**Task brief:** Write out each line from the data below that includes the word "Python".

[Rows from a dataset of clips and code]
══════════════════════════════

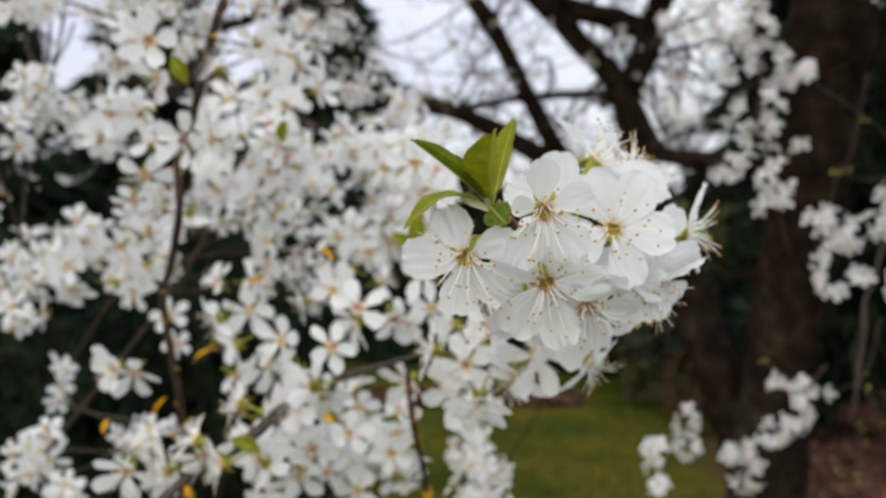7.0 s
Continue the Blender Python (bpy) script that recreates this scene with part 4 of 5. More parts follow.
NEAR_D = [(-0.176, 0.217, 1.116), (-0.296, 0.274, 1.223), (-0.29, 0.336, 1.282), (-0.236, 0.394, 1.192), (-0.261, 0.445, 1.194), (-0.224, 0.362, 1.183), (-0.208, 0.371, 1.177), (-0.219, 0.361, 1.06), (-0.203, 0.371, 1.081), (-0.21, 0.393, 1.059), (-0.237, 0.3, 1.165), (-0.175, 0.265, 1.124), (-0.205, 0.327, 1.174), (-0.174, 0.309, 1.16), (-0.245, 0.286, 1.161), (-0.229, 0.283, 1.149), (-0.151, 0.309, 1.164), (-0.221, 0.276, 1.136)]
NEAR_E = [(-0.158, 0.262, 1.139), (-0.168, 0.262, 1.130), (-0.193, 0.29, 1.137), (-0.268, 0.33, 1.177), (-0.286, 0.321, 1.177)]
# azimuth, elevation and roll of the blossoms nearest to the front cluster, in the order of the list
POSED = [(5, -5, 1), (12, -10, 23), (-20, -45, 40), (20, -55, 10), (-8, -20, 54), (10, -5, 30), (-58, 8, 12), (-48, 10, 50), (4, -12, 30), (-6, -15, 8), (78, 8, 20), (20, 5, 35), (-10, -25, 5), (0, 0, 10), (20, 10, 40), (-40, 20, 20), (60, 10, 30), (50, -20, 15), (10, -30, 10)]
near_rng = random.Random(8)
first = set()
for n, p in enumerate(NEAR_A + NEAR_B + NEAR_C + NEAR_D + NEAR_E):
    k = near_rng.randrange(12)
    m = facing(p, near_rng.gauss(25, 46), near_rng.gauss(-10, 32), near_rng.uniform(0, 72))
    if n < len(POSED):
        k, m = (1, 2, 3, 5, 7, 9, 10, 11)[n % 8], facing(p, *POSED[n])
    if k not in first:
        first.add(k)
        KINDS[k].matrix_world = m
        ob = KINDS[k]
    else:
        ob = copy_thing(KINDS[k], m)
    tagged(ob, "white plum blossom on a lower side twig", "blossom", "blossoms on the side twigs")
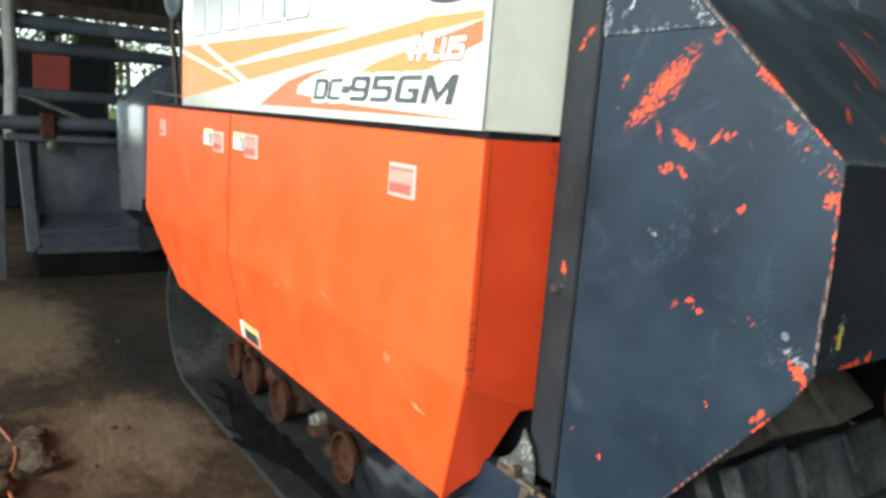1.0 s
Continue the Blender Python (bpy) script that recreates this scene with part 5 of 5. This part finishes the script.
def outside():
    rnd = random.Random(21)
    for tx, ty, hgt in ((-17.0, -0.5, 4.6), (-19.0, 3.2, 5.2), (-22.0, 6.5, 5.8), (-18.0, -4.0, 4.6), (-24.0, 1.0, 6.2), (-21.0, 2.0, 5.4), (-18.5, 4.6, 5.0), (-26.0, 4.4, 6.6), (-20.0, 0.9, 5.2)):
        tree = thing("tree", (tx, ty, 0), "leafy green tree outside the shed", "tree", "trees outside")
        part("trunk", tube(bezier([(tx, ty, 0), (tx + 0.1, ty + 0.1, hgt * 0.3), (tx - 0.1, ty, hgt * 0.6)], 6), [0.1 - 0.005 * k for k in range(13)], 10), bark, tree)
        for k in range(5):
            a = rnd.random() * 6.28
            part("limb", tube([(tx, ty, hgt * (0.3 + 0.06 * k)), (tx + math.cos(a) * 0.8, ty + math.sin(a) * 0.8, hgt * (0.42 + 0.07 * k)), (tx + math.cos(a) * 1.5, ty + math.sin(a) * 1.5, hgt * (0.5 + 0.07 * k))], [0.06, 0.04, 0.015], 6), bark, tree)
        verts, faces = [], []
        for k in range(1000):
            d = Vector((rnd.gauss(0, 1), rnd.gauss(0, 1), rnd.gauss(0, 1)))
            clump = Vector((rnd.uniform(-1, 1), rnd.uniform(-1, 1), rnd.uniform(-1, 1)))
            g = Vector((round(clump.x * 2) / 2, round(clump.y * 2) / 2, round(clump.z * 2) / 2))
            p = Vector((tx, ty, hgt * 0.52)) + Vector((g.x * 2.0, g.y * 2.0, g.z * hgt * 0.42)) + d * 0.34
            s = 0.055 + 0.06 * rnd.random()
            u = Vector((rnd.gauss(0, 1), rnd.gauss(0, 1), rnd.gauss(0, 1))).normalized()
            w = u.orthogonal().normalized()
            m = len(verts)
            verts += [p - u * s, p + w * s * 0.5, p + u * s, p - w * s * 0.5]
            faces.append((m, m + 1, m + 2, m + 3))
        me = bpy.data.meshes.new("crown")
        me.from_pydata(verts, [], faces)
        me.materials.append(leaf_mat)
        ob = new("crown", me)
        ob.parent = tree
        ob.matrix_parent_inverse = Matrix.Translation(-tree.location)
    # rough sunlit undergrowth behind the wall
    verts, faces = [], []
    for k in range(9000):
        x, y = rnd.uniform(-24.0, -13.0), rnd.uniform(-7.0, 9.0)
        tall = (0.4 + 1.4 * rnd.random() ** 2) * (0.7 + 0.5 * noise.noise(Vector((x * 0.5, y * 0.5, 0))))
        a, lean = rnd.random() * 6.28, Vector((rnd.gauss(0, 0.16), rnd.gauss(0, 0.16), 0))
        u = Vector((math.cos(a), math.sin(a), 0)) * (0.02 + 0.05 * rnd.random())
        p = Vector((x, y, -0.02))
        m = len(verts)
        verts += [p - u * 0.4, p + u * 0.4, p + lean * 0.5 + u + Vector((0, 0, tall * 0.6)), p + lean + Vector((0, 0, tall)), p + lean * 0.5 - u + Vector((0, 0, tall * 0.6))]
        faces.append((m, m + 1, m + 2, m + 3, m + 4))
    me = bpy.data.meshes.new("undergrowth")
    me.from_pydata(verts, [], faces)
    me.materials.append(weed_mat)
    tagged(new("undergrowth", me), "tall yellow-green weeds outside the shed", "weeds", kind="stuff")
    m, nt, b = nodes_of("hazy_sky")
    b.inputs["Base Color"].default_value = (0.8, 0.82, 0.84, 1)
    b.inputs["Emission Color"].default_value = (0.93, 0.97, 1.0, 1)
    b.inputs["Emission Strength"].default_value = 1.3
    bm = sheet([(-70 * math.cos(radians(a)), 70 * math.sin(radians(a))) for a in range(-40, 121, 8)], lambda u, v, w: Vector((u, v, w)), (0.0, 60.0), 0.2)
    tagged(part("backdrop", bm, m), "bright hazy white sky", "sky", kind="structure")
    # another machine standing by the far wall
    o = thing("parked_machine", (-9.2, 0.4, 0), "red-orange machine parked by the far wall", "machine")
    part("body", block(-9.8, -9.42, -0.9, 1.1, 0.3, 1.93, 0.03), black_paint, o)
    part("side_panel", block(-9.42, -9.4, 0.23, 0.64, 1.41, 1.89, 0.006), faded_red, o)
    part("base", block(-9.8, -9.0, -0.9, 1.0, 0.0, 1.3, 0.03), black_paint, o)
    part("cab", block(-9.85, -9.43, 0.74, 1.19, 1.3, 2.25, 0.02), olive_dark, o, "dark olive cab block")
    part("exhaust", tube([(-9.6, 0.42, 1.9), (-9.6, 0.42, 2.12), (-9.6, 0.56, 2.14)], 0.035, 10), black_paint, o)


ground()
shed()
combine()
far_combine()
yard_things()
outside()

══════════════════════════════

**Exercise response:**
Continue the Blender Python (bpy) script that recreates this scene with part 4 of 5. More parts follow.
Continue the Blender Python (bpy) script that recreates this scene with part 5 of 5. This part finishes the script.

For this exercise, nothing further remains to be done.